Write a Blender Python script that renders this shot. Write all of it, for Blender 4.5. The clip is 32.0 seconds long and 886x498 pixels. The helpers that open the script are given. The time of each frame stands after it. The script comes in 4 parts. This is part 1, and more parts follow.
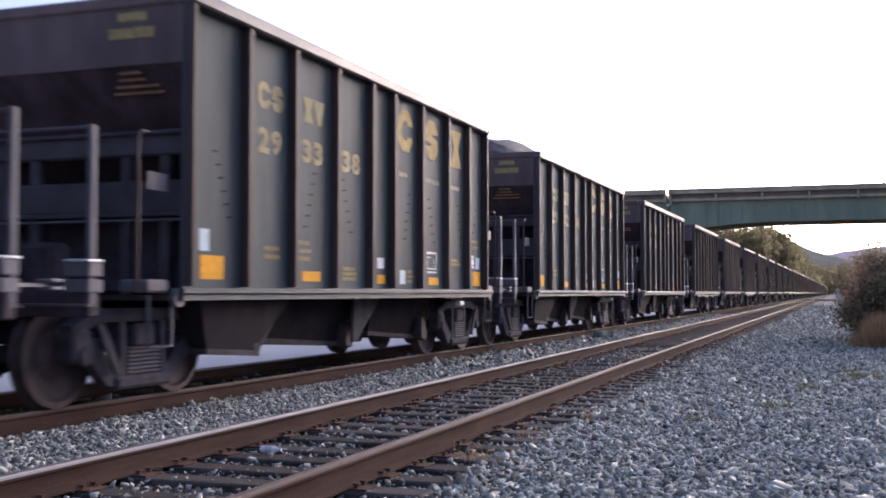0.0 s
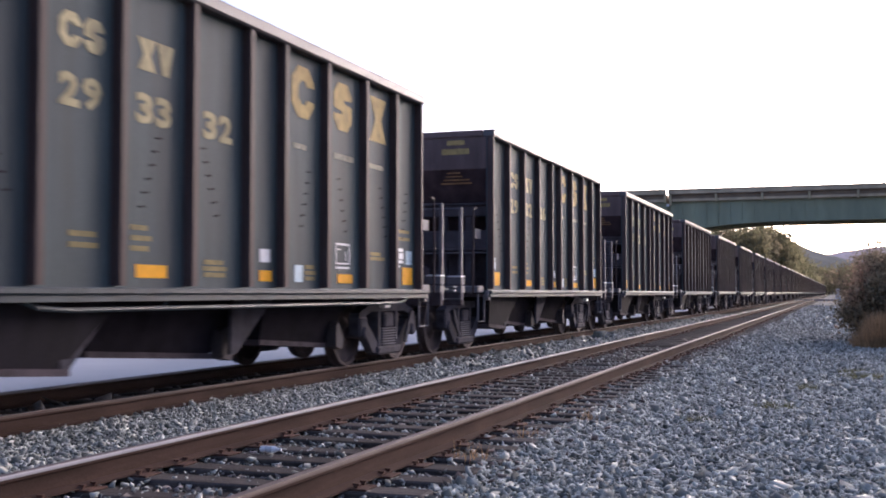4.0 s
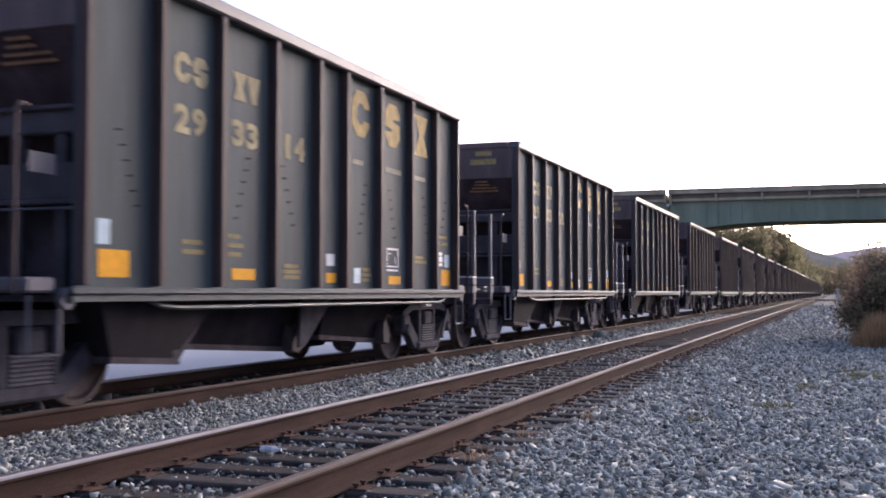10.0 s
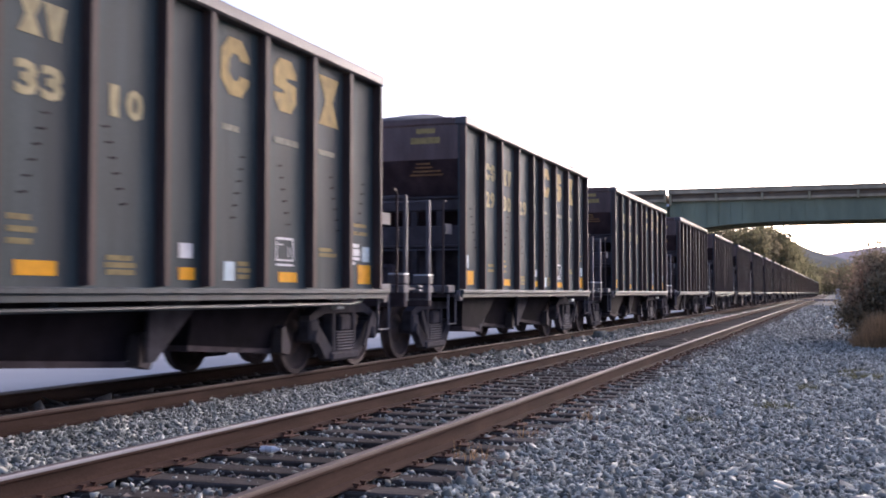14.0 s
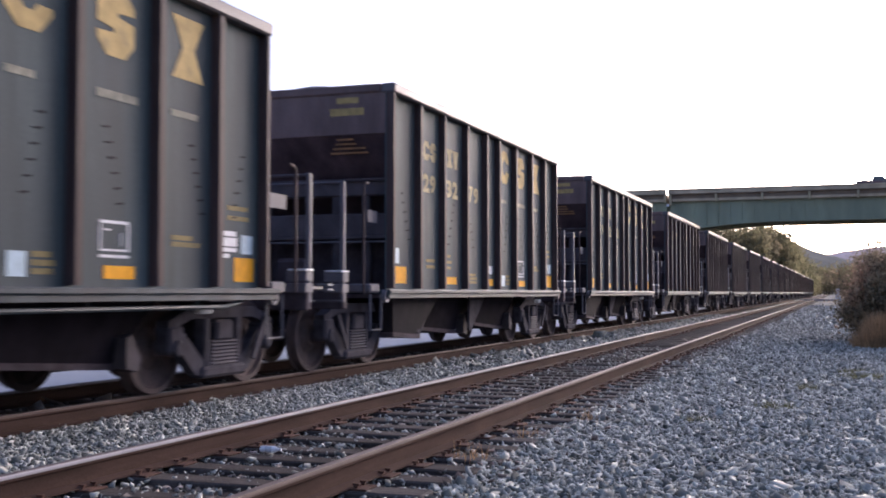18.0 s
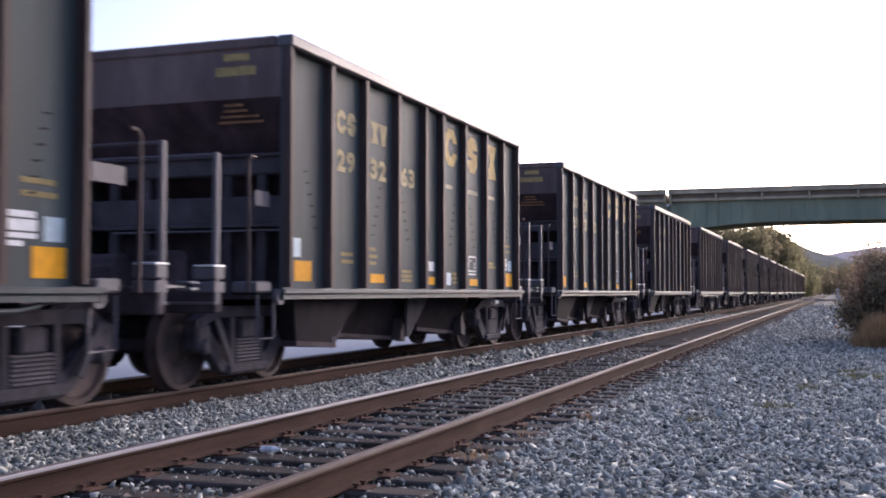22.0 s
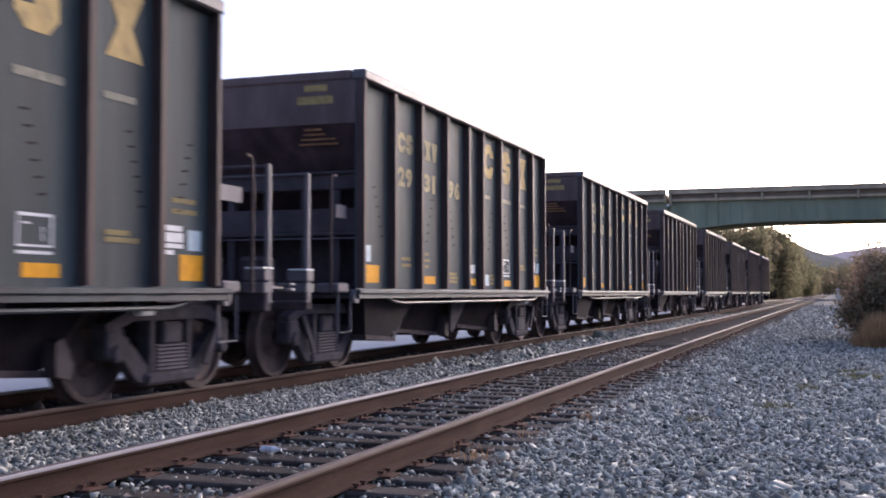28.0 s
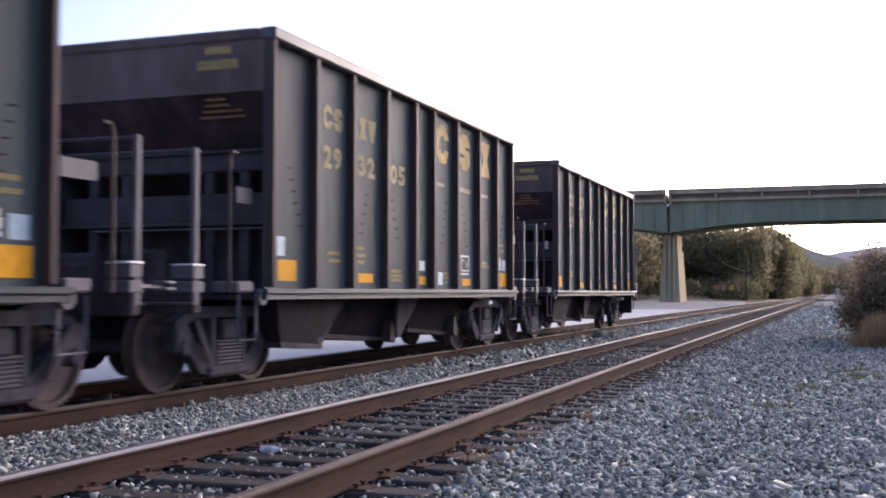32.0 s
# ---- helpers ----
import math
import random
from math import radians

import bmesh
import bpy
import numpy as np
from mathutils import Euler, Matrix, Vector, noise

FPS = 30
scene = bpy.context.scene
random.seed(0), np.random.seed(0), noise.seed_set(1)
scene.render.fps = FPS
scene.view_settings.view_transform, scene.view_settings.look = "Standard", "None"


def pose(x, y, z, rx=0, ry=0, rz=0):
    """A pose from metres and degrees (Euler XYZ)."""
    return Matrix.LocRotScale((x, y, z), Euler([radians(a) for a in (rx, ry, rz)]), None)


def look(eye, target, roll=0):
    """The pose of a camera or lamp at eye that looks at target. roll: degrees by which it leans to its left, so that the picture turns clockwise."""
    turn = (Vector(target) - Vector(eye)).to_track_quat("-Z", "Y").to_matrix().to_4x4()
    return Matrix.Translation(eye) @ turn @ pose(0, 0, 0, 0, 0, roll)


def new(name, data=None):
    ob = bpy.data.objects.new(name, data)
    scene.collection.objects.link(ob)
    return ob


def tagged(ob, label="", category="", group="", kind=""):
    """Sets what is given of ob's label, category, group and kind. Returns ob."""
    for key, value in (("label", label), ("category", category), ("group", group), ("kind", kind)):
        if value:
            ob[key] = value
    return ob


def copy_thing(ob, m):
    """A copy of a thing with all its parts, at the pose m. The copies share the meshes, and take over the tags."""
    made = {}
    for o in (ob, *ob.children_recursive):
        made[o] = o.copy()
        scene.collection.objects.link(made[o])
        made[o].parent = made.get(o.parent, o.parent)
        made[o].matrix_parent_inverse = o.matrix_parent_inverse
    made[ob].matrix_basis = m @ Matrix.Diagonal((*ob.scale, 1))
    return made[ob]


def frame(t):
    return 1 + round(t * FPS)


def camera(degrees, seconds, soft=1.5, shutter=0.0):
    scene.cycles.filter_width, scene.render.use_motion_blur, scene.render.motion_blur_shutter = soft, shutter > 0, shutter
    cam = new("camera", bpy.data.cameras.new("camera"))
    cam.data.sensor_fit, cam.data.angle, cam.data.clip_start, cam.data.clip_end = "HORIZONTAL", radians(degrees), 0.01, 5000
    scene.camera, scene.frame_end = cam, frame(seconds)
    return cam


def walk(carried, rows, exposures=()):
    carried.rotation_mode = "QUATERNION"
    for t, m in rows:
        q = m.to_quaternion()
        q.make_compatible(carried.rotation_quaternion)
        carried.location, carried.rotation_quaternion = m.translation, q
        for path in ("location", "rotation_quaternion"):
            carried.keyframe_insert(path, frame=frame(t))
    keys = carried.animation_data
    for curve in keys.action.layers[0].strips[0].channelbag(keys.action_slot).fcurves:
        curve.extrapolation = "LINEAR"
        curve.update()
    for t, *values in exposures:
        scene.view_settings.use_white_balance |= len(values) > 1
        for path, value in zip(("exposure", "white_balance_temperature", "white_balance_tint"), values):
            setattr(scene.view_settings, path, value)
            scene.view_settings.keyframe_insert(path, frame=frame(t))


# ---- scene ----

# ---------------------------------------------------------------- camera
EYE = (0.0, 0.0, 1.0)
FORWARD = (-0.33351, 0.94191, 0.03971)
cam = camera(43.79, 32.0, soft=1.85, shutter=0.16)
CAM_POSE = look(EYE, tuple(e + 10 * f for e, f in zip(EYE, FORWARD)))
walk(cam, [(0.0, CAM_POSE), (32.0, CAM_POSE)], exposures=[(0.0, 1.2, 6050, 23.5), (32.0, 1.2, 6050, 23.5)])

# ---------------------------------------------------------------- world and sun
SUN_ELEV, SUN_AZ = radians(15.0), radians(18.0)   # azimuth from +y towards +x
world = bpy.data.worlds.new("evening_sky")
scene.world = world
world.use_nodes = True
wn = world.node_tree
wn.nodes.clear()
sky = wn.nodes.new("ShaderNodeTexSky")
sky.sky_type = "NISHITA"
sky.sun_disc = False
sky.sun_elevation, sky.sun_rotation = SUN_ELEV, SUN_AZ
sky.air_density, sky.dust_density, sky.ozone_density = 0.5, 2.6, 0.8
background = wn.nodes.new("ShaderNodeBackground")
background.inputs["Strength"].default_value = 0.15
world_out = wn.nodes.new("ShaderNodeOutputWorld")
wn.links.new(sky.outputs[0], background.inputs["Color"])
wn.links.new(background.outputs[0], world_out.inputs["Surface"])

sun_data = bpy.data.lights.new("sun", "SUN")
sun_data.energy, sun_data.angle, sun_data.color = 0.4, radians(30), (1.0, 0.97, 0.95)
sun = new("sun", sun_data)
sun_way = Vector((math.sin(SUN_AZ) * math.cos(SUN_ELEV), math.cos(SUN_AZ) * math.cos(SUN_ELEV), math.sin(SUN_ELEV)))
sun.matrix_world = look(tuple(sun_way * 100), (0, 0, 0))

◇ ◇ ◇

→ REQUIREMENTS
Copy out every line of the listing that includes the string "values".

→ WORKED ANSWER
    for t, *values in exposures:
        scene.view_settings.use_white_balance |= len(values) > 1
        for path, value in zip(("exposure", "white_balance_temperature", "white_balance_tint"), values):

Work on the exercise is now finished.